Record Label

Can Incoming RIAA Head Make U.S. Music Business Great Again?

The Recording Industry Association of America (RIAA) announced Monday (April 3) that Mitch Glazier will step up to the helm of the trade group -- first as president immediately and then as chairman and CEO in January 2019. (Cary Sherman, who has led the organization since 2011, will retire at the end of 2018.) His appointment comes at a pivotal time: After a decade-and-a-half downturn, the recorded music business is finally growing again.

"There's a lot of optimism," says Glazier, who has worked at the RIAA for 18 years and is currently senior executive vice president. "But it's a very fragile recovery."

As streaming grows, policy issues will only become even more important. Here are five of the most important issues on Glazier's plate.
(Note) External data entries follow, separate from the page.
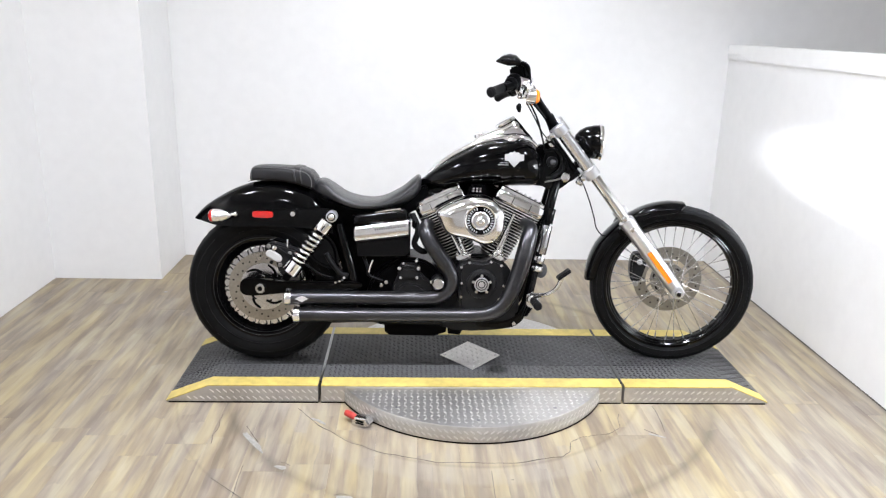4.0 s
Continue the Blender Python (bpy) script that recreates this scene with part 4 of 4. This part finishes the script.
part("primary_cover", prism(smooth_path([(0.46, 0.24), (0.47, 0.36), (0.54, 0.42), (0.7, 0.41), (0.9, 0.45), (1.02, 0.42), (1.06, 0.3), (1.0, 0.2), (0.7, 0.19)], 4, True), 0.12, 0.2, 0.02, 3), BLACK_WRINKLE, bike, "black primary drive cover")
# black backing added to block the bright gap between the pipes
part("lower_frame_plate", prism([(0.2, 0.2), (0.26, 0.36), (0.5, 0.36), (0.52, 0.15), (0.24, 0.14)], 0.02, 0.1, 0.006), BLACK_SATIN, bike)
part("oil_pan", prism([(0.505, 0.2), (0.51, 0.14), (0.53, 0.125), (0.72, 0.122), (0.77, 0.14), (0.78, 0.2)], -0.09, 0.1, 0.012), BLACK_SATIN, bike, "black oil pan")
part("stand_bracket", prism([(0.775, 0.2), (0.78, 0.12), (0.83, 0.115), (0.85, 0.15), (0.9, 0.2)], -0.06, 0.08, 0.006), BLACK_SATIN, bike)
part("lower_skid", prism(smooth_path([(0.9, 0.182), (1.0, 0.174), (1.05, 0.182), (1.085, 0.208), (1.098, 0.24), (1.082, 0.248), (1.045, 0.218), (0.98, 0.2), (0.9, 0.2)], 3, True), -0.13, -0.105, 0.005), BLACK_GLOSS, bike)
part("skid_bolt", bolt((1.05, -0.13, 0.197), SIDE, 0.01, 0.008), CHROME, bike)

# battery box and chrome side cover
bb = part("battery_box", box(0.375, 0.615, -0.12, 0.12, 0.47, 0.655, 0.012), BLACK_SATIN, bike, "black battery box")
lid = pillow([0.386, 0.3875, 0.391, 0.397] + [0.41 + 0.02 * k for k in range(10)] + [0.598, 0.603, 0.605], [(0.386, 0.642), (0.395, 0.652), (0.585, 0.682), (0.605, 0.672)], [(0.386, 0.61), (0.605, 0.63)], [(0.386, 0.022), (0.397, 0.03), (0.595, 0.03), (0.605, 0.022)], 4.0, 32)
bmesh.ops.translate(lid, verts=lid.verts, vec=(0, -0.14, 0))
part("upper_panel", lid, BLACK_GLOSS, bb, "glossy black panel")
# highlight along the gloss panel's top edge, built as a chrome tube
part("panel_strip", tube([(0.47, -0.166, 0.664), (0.52, -0.167, 0.6725), (0.575, -0.166, 0.681)], 0.0035, 8), CHROME, bb, "highlight on the panel's edge, built as a chrome strip")
body = pillow([0.384, 0.3845, 0.387, 0.392] + [0.4 + 0.02 * k for k in range(11)] + [0.606, 0.6105, 0.6135, 0.614], [(0.384, 0.602), (0.39, 0.611), (0.604, 0.641), (0.614, 0.634)], [(0.384, 0.549), (0.39, 0.541), (0.604, 0.569), (0.614, 0.578)], [(0.384, 0.034), (0.39, 0.042), (0.606, 0.042), (0.614, 0.034)], 3.6, 40)
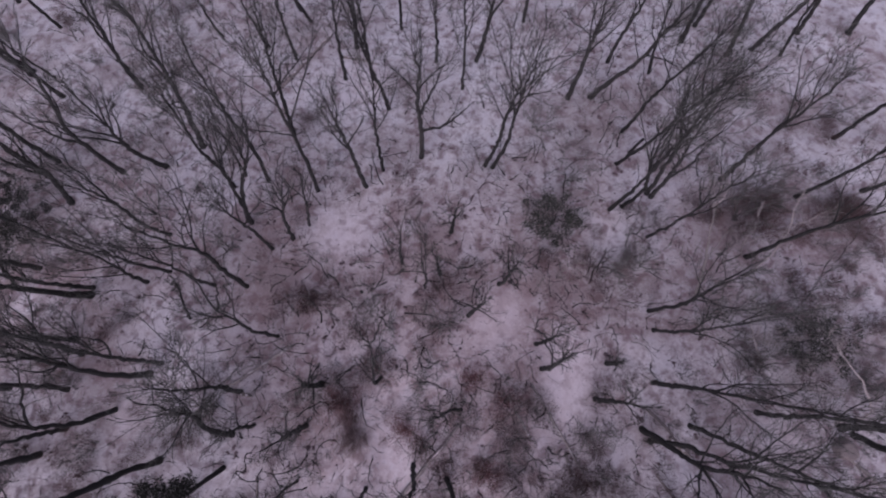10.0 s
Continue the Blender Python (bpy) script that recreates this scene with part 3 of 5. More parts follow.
bare_tree(9.14, 35.57, 7.0, -0.037, 0.023, 0.155, 0.43, 9, 1.05, 81, tw=5, subs=5, stem=((-0.46, 0.31, 5.67), (0.18, 1.18, 6.78),))
bare_tree(8.93, 37.00, 9.5, -0.011, 0.006, 0.130, 0.41, 9, 1.00, 82, tw=5, subs=5, stem=((-0.11, 0.07, 0.29), (-0.22, 0.15, 4.04), (-0.46, 0.29, 6.79),))
bare_tree(13.34, 35.92, 3.2, -0.045, 0.043, 0.146, 0.48, 9, 0.83, 84, tw=5, subs=5, stem=((-0.1, 0.08, 2.97),))
bare_tree(16.13, 34.77, 14.4, 0.244, -0.064, 0.165, 0.49, 9, 0.81, 85, stem=((0.7, -0.1, 2.91), (1.32, -0.29, 5.48),))
bare_tree(4.46, 38.93, 6.0, 0.100, -0.020, 0.132, 0.44, 9, 0.84, 86, tw=5, subs=5, stem=((0.21, -0.01, 4.21), (0.86, 0.35, 5.82),))
bare_tree(-0.01, 42.57, 8.8, 0.059, 0.004, 0.094, 0.34, 8, 1.09, 87, tw=5, subs=5)
bare_tree(2.59, 41.69, 5.5, -0.000, 0.000, 0.107, 0.37, 8, 1.09, 88, tw=5, subs=5, stem=((-0.16, 0.29, 5.33),))
bare_tree(3.36, 44.84, 5.5, 0.015, -0.001, 0.130, 0.37, 9, 1.12, 89, tw=5, subs=5, stem=((0.19, 0.15, 5.33),))
bare_tree(6.59, 41.07, 8.3, 0.008, -0.002, 0.122, 0.44, 9, 1.15, 90, tw=5, subs=5)
bare_tree(-6.85, 45.39, 7.4, 0.203, 0.071, 0.102, 0.35, 8, 1.03, 91, tw=5, subs=5, stem=((1.01, 0.34, 4.59), (1.2, 1.41, 7.16),))
bare_tree(-7.90, 44.36, 8.3, 0.188, 0.076, 0.134, 0.37, 9, 1.04, 92, tw=5, subs=5, stem=((0.58, 0.24, 3.85), (1.58, 0.57, 7.58),))
bare_tree(-9.29, 43.61, 11.3, 0.198, 0.096, 0.118, 0.43, 8, 1.00, 93, tw=6, stem=((0.38, 0.14, 4.59), (0.48, 0.09, 8.12), (0.81, 0.21, 10.91),))
bare_tree(-11.34, 45.79, 15.1, 0.103, 0.060, 0.177, 0.42, 9, 1.00, 94, tw=6, stem=((0.78, 0.43, 3.29), (1.76, 0.91, 6), (2.37, 1.15, 7.03), (2.9, 1.37, 8.96),))
bare_tree(-11.12, 45.61, 13.7, 0.195, 0.101, 0.141, 0.36, 9, 0.90, 95, tw=6)
bare_tree(-10.67, 40.85, 14.5, 0.024, 0.017, 0.163, 0.42, 9, 1.15, 96, tw=5, subs=6, stem=((0.23, 0.31, 4.43), (0.52, 0.71, 7.3), (0.48, 0.61, 10.11),))
bare_tree(-13.01, 40.94, 11.2, 0.029, 0.025, 0.117, 0.49, 8, 0.94, 97, tw=6)
bare_tree(-17.10, 44.76, 10.6, 0.082, 0.073, 0.130, 0.47, 8, 0.93, 98, stem=((-0.07, -0.09, 2.79), (0.3, 0.26, 6.28), (0.37, 0.31, 8.95), (-1.05, 1.43, 10.28),), forks=(((0.3, 0.26, 6.28), (-0.21, 1.16, 8.78), (-0.31, 1.9, 10.56)),))
bare_tree(-16.33, 41.93, 11.1, 0.015, 0.016, 0.124, 0.47, 8, 0.92, 99, stem=((-0.09, -0.12, 3.83), (-0.05, -0.08, 5.64),))
bare_tree(-22.22, 50.08, 13.1, -0.036, -0.033, 0.191, 0.37, 9, 0.86, 100, stem=((0.04, 0.16, 3.29), (0.21, 0.48, 6.04), (0.87, 1.46, 8.99), (1.31, 2.01, 10.9),), forks=(((0.14, 0.34, 4.8), (-0.57, 0.07, 6.38), (-1.26, 0.36, 8.26)),))
bare_tree(-25.67, 47.45, 12.1, 0.101, 0.114, 0.213, 0.41, 9, 1.07, 101, stem=((0.7, 0.95, 3.27), (0.88, 1.15, 5.68),))
bare_tree(-17.87, 41.14, 13.8, 0.026, 0.029, 0.142, 0.37, 9, 1.14, 102, stem=((0.09, 0.16, 2.27), (0.27, 0.52, 4.84),))
bare_tree(-2.96, 48.53, 12.1, 0.068, 0.014, 0.159, 0.44, 9, 0.86, 103, tw=6, stem=((-0.05, -0.03, 4.13), (-0.04, -0.05, 7.2), (-0.06, -0.08, 10.33),))
bare_tree(-6.54, 48.22, 15.4, 0.025, 0.009, 0.142, 0.41, 9, 1.05, 104, tw=6, stem=((0.38, 0.2, 4.31), (0.64, 0.32, 7.8), (0.87, 0.44, 11.63), (1.15, 0.56, 14.14),))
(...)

1. The Register of Copyrights

The most immediate issue for the RIAA is who will be the next Register of Copyrights. Since October, when Librarian of Congress Carla Hayden moved aside the former Register, she's been looking for a replacement -- but lawmakers just introduced a bill to make the position a presidential appointee instead. The RIAA supports it.

Hope and Change: Policymakers have considered the idea for some time.

2. Fair Play, Fair Pay

Labels and musicians have tried to get radio stations to pay for the use of their music for more than 50 years -- Frank Sinatra pushed the issue -- but the issue has heated up over the last decade. The Fair Play, Fair Pay Act failed in 2015, but it was re-introduced at the end of March with bipartisan support led by Reps. Jerry Nadler (D-NY) and Marsha Blackburn (R-Tenn.). Radio stations argue that they already provide plenty of promotional value.

American Exceptionalism: Radio stations pay to use recordings in almost every other country.

3. The "Value Gap"

The 1998 Digital Millennium Copyright Act established safe harbors that exempt online platforms like YouTube from liability for copyright infringement committed by their users. The law helps Internet businesses, but creators and music executives believe it also gives YouTube an unfair advantage, since the service essentially starts out with access to content that other companies must negotiate for.

Fake News? Nope -- Billboard estimates that YouTube pays out less per stream than other online services.

4. Satellite Radio Rate-Setting

The Copyright Royalty Board (CRB) will soon begin the "SDARS III" proceeding that will set the level of royalties owed to labels and musicians from 2018 to 2022 by Sirius XM and cable television music services. It's boring but important: Those payments amount to several hundred million dollars a year.

Big Government: Sirius XM royalties are set according to a lower standard than that used for "online radio" services like Pandora, but the Fair Play, Fair Pay Act would put the services on the same standard.

5. Copyright Reform

It's a big deal for legal geeks: The last major reform was the Copyright Act of 1976. Rep. Bob Goodlatte (R-Va.) has been holding hearings on the subject for years, but progress requires shrewd negotiation.

Art of the Deal: "I don't think Silicon Valley holds all the cards anymore, either politically or culturally," Glazier says. "And today people think of music and tech as being one and the same."